MADE Project welcomes first cohort of students

The first group of students to take part in two new European-funded courses at the University of Wales Trinity Saint David (UWTSD) have started their journey to learn more about Industry 4.0 and how to apply its principles in the workplace.

The two courses, known as Upskilling for Industry 4.0: Wales and International Innovation Masters, are being offered as part of the MADE (Manufacturing for Advanced Design Engineering) suite of projects, which are designed to equip Welsh manufacturers, and those working in the sector, with the knowledge and skills they need to plug into the power of disruptive technologies and boost productivity.

The first group of students have started their journey to learn more about Industry 4.0 and how to apply its principles in the workplace / Picture: Getty/iStock


The courses are being delivered by UWTSD and its Centre for Advanced Batch Manufacturing (CBM) through a combination of face-to-face learning and remotely via a virtual learning environment. The first cohort is made up from people working within the manufacturing sector who are keen to learn more about disruptive technologies and how they can drive change within their own organisations to help future-proof the manufacturing sector in Wales.

Nick Parton, a production engineer at Marelli – a Llanelli-based automotive component supplier – is one of the first students to embark on the International Innovation Masters. Having already completed his degree in Mechanical and Manufacturing Engineering at UWTSD, he is keen to continue his professional development.

He said: “I was keen to sign up to the International Innovation Masters as part of my personal and professional development and to further my ambition of becoming chartered. The learnings really complement the R&D and product development work that I’m currently undertaking at Marelli.

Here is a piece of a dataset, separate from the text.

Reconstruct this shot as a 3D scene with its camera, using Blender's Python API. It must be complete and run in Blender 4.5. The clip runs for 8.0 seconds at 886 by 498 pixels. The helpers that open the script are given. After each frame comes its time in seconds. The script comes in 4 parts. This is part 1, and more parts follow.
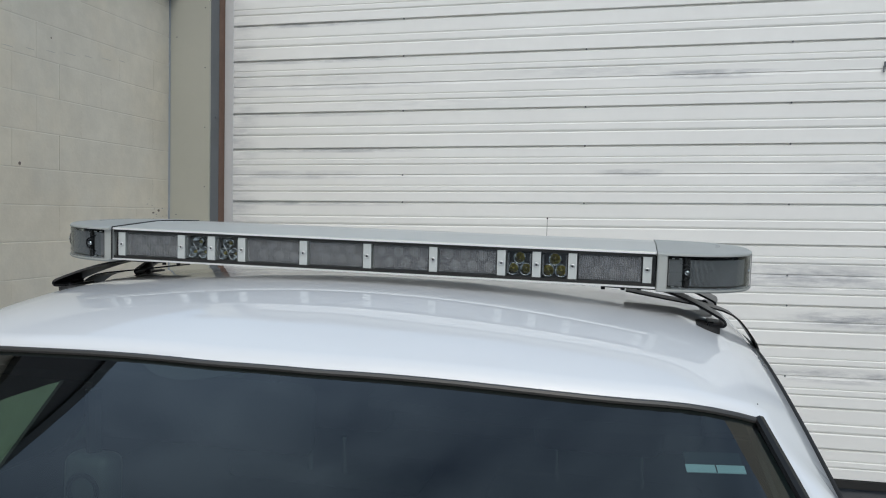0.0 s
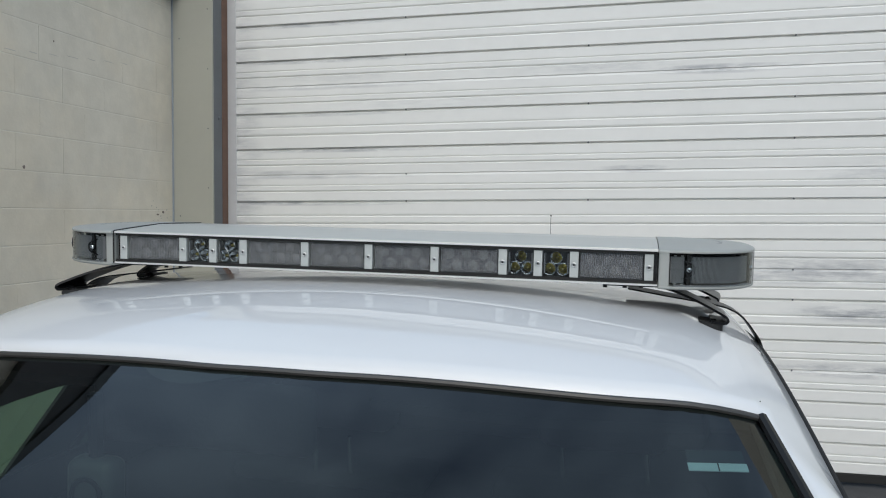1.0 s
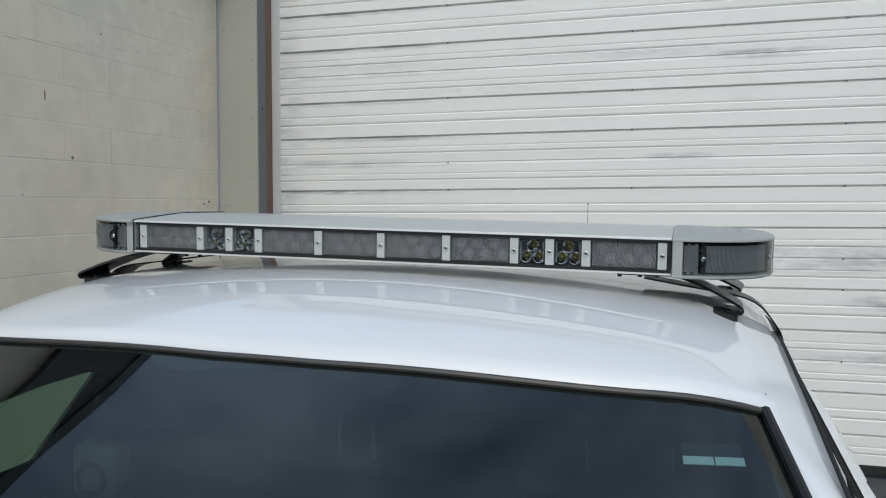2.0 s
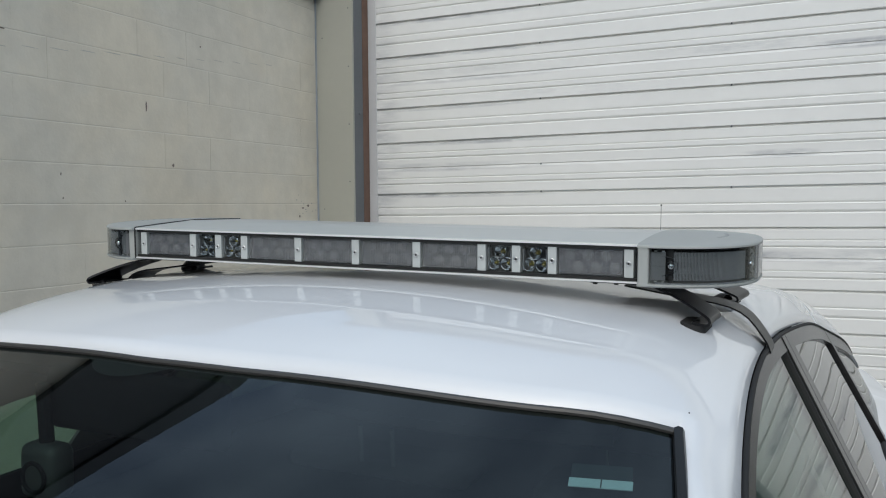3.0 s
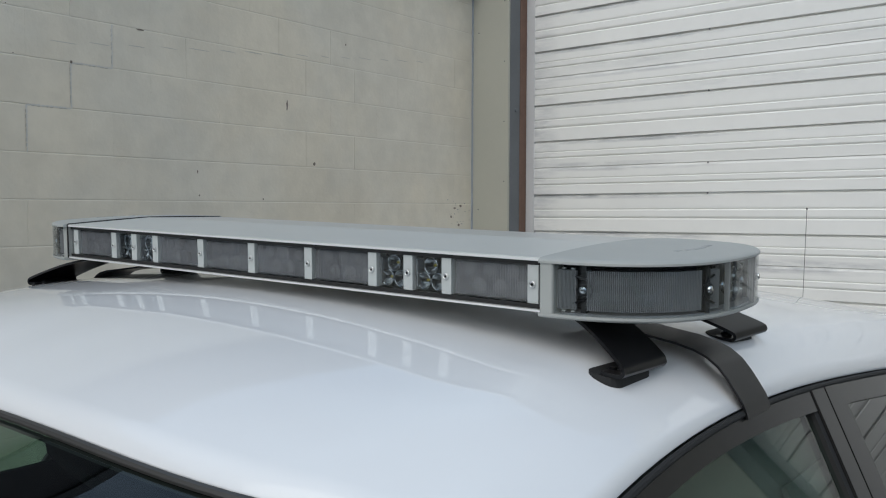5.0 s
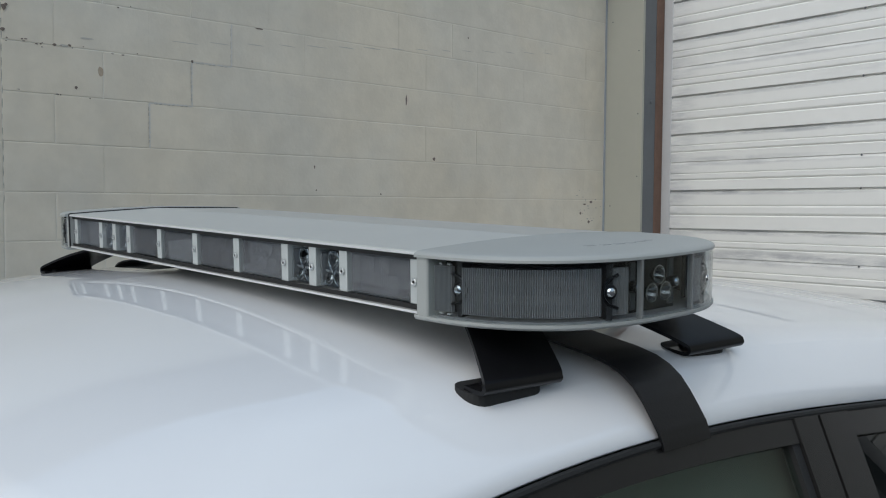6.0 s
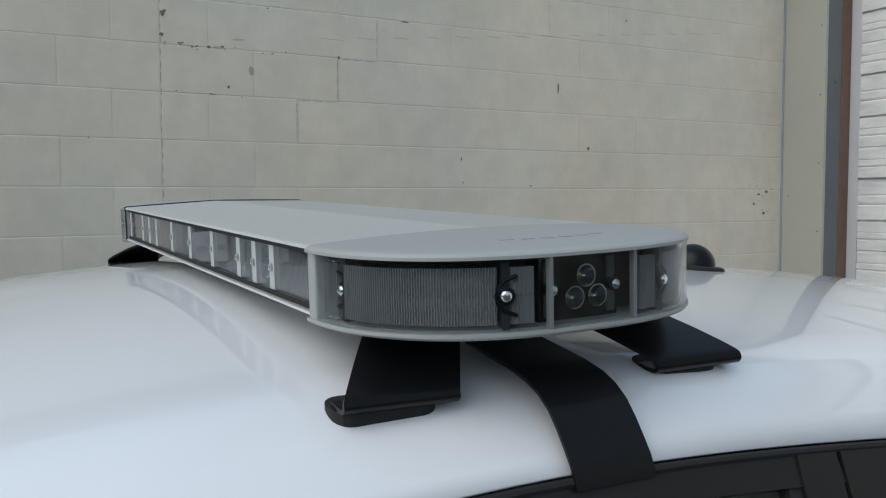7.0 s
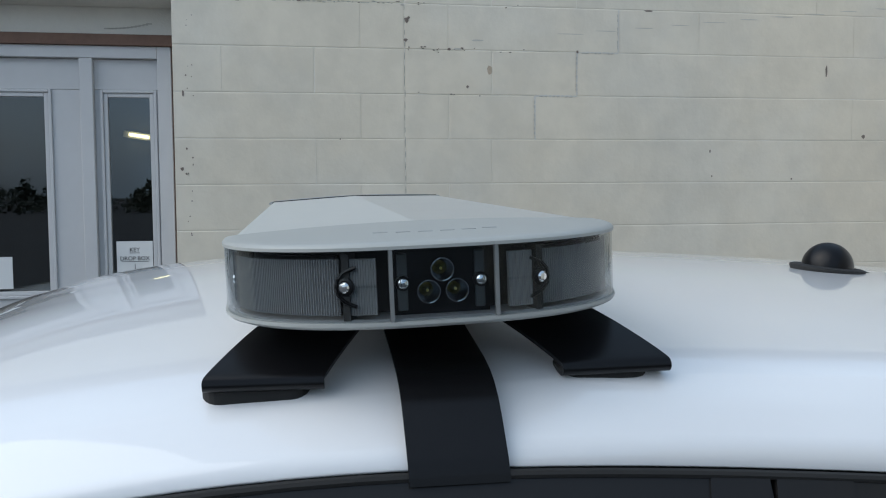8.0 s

“As well as finding out about innovative, new technologies and how these can be adopted by manufacturers, the course allows me to meet with, and to learn from, other people working within the manufacturing sector. Our virtual learning environment allows us to see each other as lectures take place and we’re encouraged to share our experiences. I’m finding it really interesting so far and I can see it being of great benefit to me personally and professionally.”

Professor Alan Lewis from the MADE project, added: “We have spent many months planning the content of these courses to ensure that we’re equipping participants with the knowledge and skills they need to drive change within their own organisations. Our next cohort is due to start in January and over the coming years we intend to work with colleagues in the Welsh manufacturing sector to both further their careers and improve the uptake of Industry 4.0 technologies in Wales.”

The courses are designed to be flexible for people working in the manufacturing sector throughout Wales and are delivered on Friday afternoons.